== Directive ==
Your copy of the material below should match it exactly, except that it holds no pictures.

-- START --

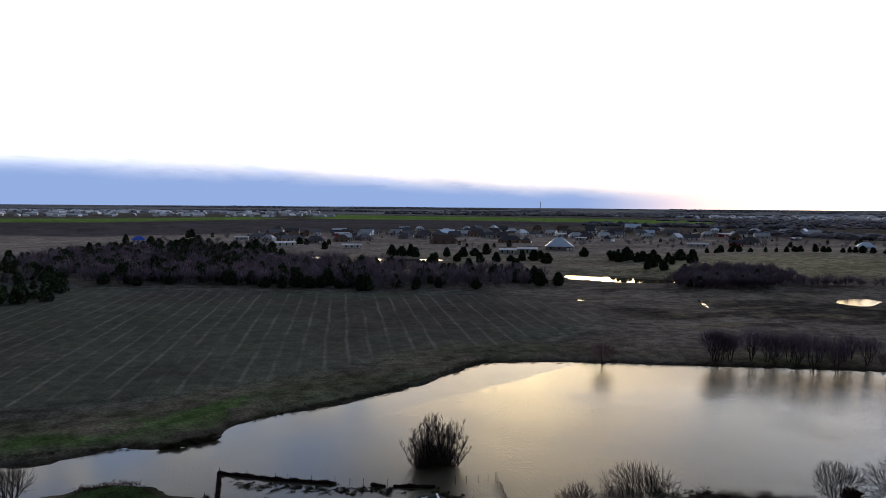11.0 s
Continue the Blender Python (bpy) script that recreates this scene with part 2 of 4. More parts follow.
def ground_material():
    """Turf and soil: the kind of soil comes with the sheet, the grain and the sown rows are added here."""
    m = bpy.data.materials.new("turf_and_soil")
    m.use_nodes = True
    n = Nodes(m.node_tree)
    place = n.add("ShaderNodeTexCoord").outputs["Object"]
    kind, tilled = n.add("ShaderNodeAttribute"), n.add("ShaderNodeAttribute")
    kind.attribute_name, tilled.attribute_name = "soil", "sown"
    soil, sown = kind.outputs["Color"], tilled.outputs["Fac"]
    broad = n.noise(place, 0.035, 5, 0.6)
    patch = n.noise(place, 0.22, 6, 0.62)
    fine = n.noise(place, 1.5, 6, 0.68)
    tone = n.math("MULTIPLY", n.step(broad, 0.25, 0.75, 0.72, 1.28), n.step(patch, 0.3, 0.7, 0.62, 1.38))
    tone = n.math("MULTIPLY", tone, n.step(fine, 0.3, 0.7, 0.58, 1.42))
    tone = n.math("ADD", n.math("MULTIPLY", n.math("SUBTRACT", tone, 1.0), n.math("SUBTRACT", 1.0, n.math("MULTIPLY", sown, 0.45))), 1.0)
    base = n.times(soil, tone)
    base = n.mix(n.step(n.noise(n.vmath("ADD", place, (50.0, 9.0, 0.0)), 0.09, 6, 0.65), 0.5, 0.68, 0.0, 0.30), base, n.times((0.075, 0.063, 0.038), tone))
    # pale stubble rows
    rows_at = n.vmath("ADD", n.turn(place, 9.5), n.vmath("MULTIPLY", n.noise(place, 0.02, 2, color=True), (2.5, 0.0, 0.0)))
    cut = n.add("ShaderNodeSeparateXYZ")
    n.put(cut.inputs[0], rows_at)
    wave = n.math("PINGPONG", n.math("DIVIDE", cut.outputs[0], 7.3), 0.5)
    row = n.step(wave, 0.385, 0.45)
    broken = n.step(n.noise(n.vmath("MULTIPLY", rows_at, (0.16, 0.02, 0.0)), 1.0, 6, 0.7), 0.34, 0.60)
    rowed = n.math("MULTIPLY", n.math("MULTIPLY", row, broken), sown)
    clods = n.step(n.noise(n.vmath("MULTIPLY", rows_at, (1.0, 0.16, 0.0)), 0.45, 5, 0.7), 0.56, 0.72)
    clods = n.math("MULTIPLY", clods, n.step(n.noise(n.vmath("ADD", place, (80.0, 3.0, 0.0)), 0.02, 3), 0.52, 0.66))
    base = n.mix(n.math("MULTIPLY", rowed, 0.46), base, n.times((0.180, 0.162, 0.142), tone))
    base = n.mix(n.math("MULTIPLY", n.math("MULTIPLY", clods, sown), 0.6), base, (0.21, 0.175, 0.12))
    shader = n.add("ShaderNodeBsdfPrincipled")
    n.put(shader.inputs["Base Color"], base)
    shader.inputs["Roughness"].default_value = 1.0
    shader.inputs["Specular IOR Level"].default_value = 0.0
    b = n.add("ShaderNodeBump")
    b.inputs["Strength"].default_value, b.inputs["Distance"].default_value = 0.7, 0.06
    n.put(b.inputs["Height"], n.math("ADD", fine, n.math("MULTIPLY", patch, 2.0)))
    n.put(shader.inputs["Normal"], b.outputs[0])
    n.tree.links.new(shader.outputs[0], n.add("ShaderNodeOutputMaterial").inputs[0])
    return m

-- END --

== Written response ==
11.0 s
Continue the Blender Python (bpy) script that recreates this scene with part 2 of 4. More parts follow.
def ground_material():
    """Turf and soil: the kind of soil comes with the sheet, the grain and the sown rows are added here."""
    m = bpy.data.materials.new("turf_and_soil")
    m.use_nodes = True
    n = Nodes(m.node_tree)
    place = n.add("ShaderNodeTexCoord").outputs["Object"]
    kind, tilled = n.add("ShaderNodeAttribute"), n.add("ShaderNodeAttribute")
    kind.attribute_name, tilled.attribute_name = "soil", "sown"
    soil, sown = kind.outputs["Color"], tilled.outputs["Fac"]
    broad = n.noise(place, 0.035, 5, 0.6)
    patch = n.noise(place, 0.22, 6, 0.62)
    fine = n.noise(place, 1.5, 6, 0.68)
    tone = n.math("MULTIPLY", n.step(broad, 0.25, 0.75, 0.72, 1.28), n.step(patch, 0.3, 0.7, 0.62, 1.38))
    tone = n.math("MULTIPLY", tone, n.step(fine, 0.3, 0.7, 0.58, 1.42))
    tone = n.math("ADD", n.math("MULTIPLY", n.math("SUBTRACT", tone, 1.0), n.math("SUBTRACT", 1.0, n.math("MULTIPLY", sown, 0.45))), 1.0)
    base = n.times(soil, tone)
    base = n.mix(n.step(n.noise(n.vmath("ADD", place, (50.0, 9.0, 0.0)), 0.09, 6, 0.65), 0.5, 0.68, 0.0, 0.30), base, n.times((0.075, 0.063, 0.038), tone))
    # pale stubble rows
    rows_at = n.vmath("ADD", n.turn(place, 9.5), n.vmath("MULTIPLY", n.noise(place, 0.02, 2, color=True), (2.5, 0.0, 0.0)))
    cut = n.add("ShaderNodeSeparateXYZ")
    n.put(cut.inputs[0], rows_at)
    wave = n.math("PINGPONG", n.math("DIVIDE", cut.outputs[0], 7.3), 0.5)
    row = n.step(wave, 0.385, 0.45)
    broken = n.step(n.noise(n.vmath("MULTIPLY", rows_at, (0.16, 0.02, 0.0)), 1.0, 6, 0.7), 0.34, 0.60)
    rowed = n.math("MULTIPLY", n.math("MULTIPLY", row, broken), sown)
    clods = n.step(n.noise(n.vmath("MULTIPLY", rows_at, (1.0, 0.16, 0.0)), 0.45, 5, 0.7), 0.56, 0.72)
    clods = n.math("MULTIPLY", clods, n.step(n.noise(n.vmath("ADD", place, (80.0, 3.0, 0.0)), 0.02, 3), 0.52, 0.66))
    base = n.mix(n.math("MULTIPLY", rowed, 0.46), base, n.times((0.180, 0.162, 0.142), tone))
    base = n.mix(n.math("MULTIPLY", n.math("MULTIPLY", clods, sown), 0.6), base, (0.21, 0.175, 0.12))
    shader = n.add("ShaderNodeBsdfPrincipled")
    n.put(shader.inputs["Base Color"], base)
    shader.inputs["Roughness"].default_value = 1.0
    shader.inputs["Specular IOR Level"].default_value = 0.0
    b = n.add("ShaderNodeBump")
    b.inputs["Strength"].default_value, b.inputs["Distance"].default_value = 0.7, 0.06
    n.put(b.inputs["Height"], n.math("ADD", fine, n.math("MULTIPLY", patch, 2.0)))
    n.put(shader.inputs["Normal"], b.outputs[0])
    n.tree.links.new(shader.outputs[0], n.add("ShaderNodeOutputMaterial").inputs[0])
    return m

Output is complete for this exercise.